Shelton believes that everyone has a story, so write yours.
What makes you proud to be a writer from Bethesda MD? Texas originally, but now Bethesda MD. I am proud to be a Texas writer because many Texans are good story-tellers. I’d like to count myself among them.
What or who inspired you to become a writer? My teachers from high school on inspired me, but in fact I have always enjoyed writing.
Did your environment or upbringing play a major role in your writing and did you use it to your advantage? My environment was rough and tumble, anti-intellectual, and geographically remote. It gave me an exotic place to locate my stories.
When did you begin writing with the intention of becoming published? I have PhD in International Relations and to publish is the end-all. I published my first book at 23.
What has been your most rewarding experience with your writing process? Meeting people from all over the world who related to my stories.
What has been your most rewarding experience in your publishing journey? Meeting former students who tell me that my books inspired, informed, or helped them.
How many published books do you have? I have published 5 books and contributed to two others. The last three, however, have been for the general public.
Please list the titles of all your books: Just my general releases: Washed in the Blood, Summer of 66, and Covey Jencks.
Please tell me the genre of each of your books. Two are non-fiction crimes novels and one is a murder mystery.

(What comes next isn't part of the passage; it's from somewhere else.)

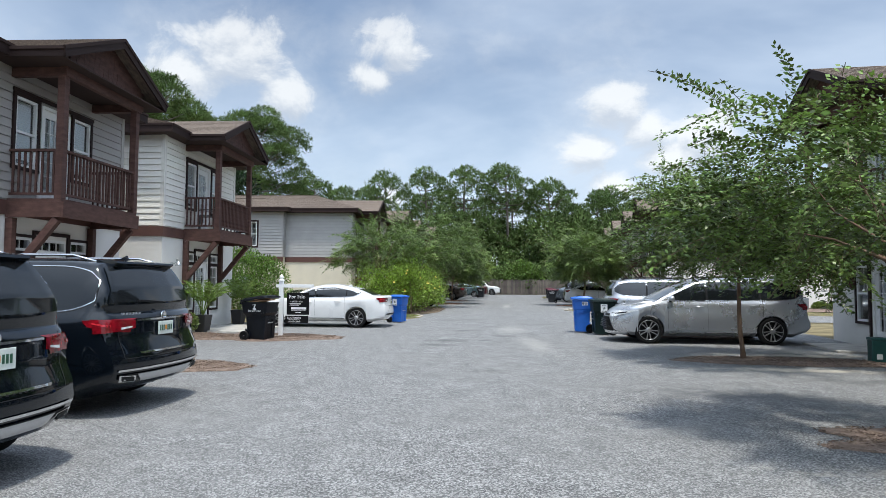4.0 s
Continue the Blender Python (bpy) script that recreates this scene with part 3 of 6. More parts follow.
def house(name, x0, y0, phi, side, upper, lower, door_mat, label, depth=D_HOUSE, wreath=False, blinds=0.9, trim=None, corner=None, boards=True, z=0.0, back=0.0):
    """A two-storey house, 5.35 m wide. (x0, y0): the corner of its front nearest to the start of the lane; side -1: left of the lane."""
    c, s = math.cos(radians(phi)), math.sin(radians(phi))
    if side < 0:
        m = Matrix(((-s, -c, 0, x0), (c, -s, 0, y0), (0, 0, 1, z), (0, 0, 0, 1)))
        near = 0.55
    else:
        m = Matrix(((s, c, 0, x0 - s * W_HOUSE), (-c, s, 0, y0 + c * W_HOUSE), (0, 0, 1, z), (0, 0, 0, 1)))
        near = W_HOUSE - 0.62
    ho = thing(name, m, label, "house", "houses along the lane")
    W, D, xc = W_HOUSE, depth, W_HOUSE / 2
    T = 0.16
    low = [(xc - 0.50, xc + 0.50, FLOOR, 2.42), (xc - 1.24, xc - 0.62, 0.62, 2.42), (xc + 0.62, xc + 1.24, 0.62, 2.42)]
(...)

Do you come up with your title(s) before or after you write the manuscript? I had the titles well before.
Please introduce your genre and why you prefer to write in that genre? I write about crime and society. I prefer to write this way because I can present complications, brain teasers, and personal stories.
Which book title would you like featured in this interview? Covey Jencks.
What one positive piece of advice would you give to other authors? Everyone has a story, so write yours.
Who is your favorite author and why? Walter Moseley because he tells great stories with interesting characters and they may a point about important issues in American society.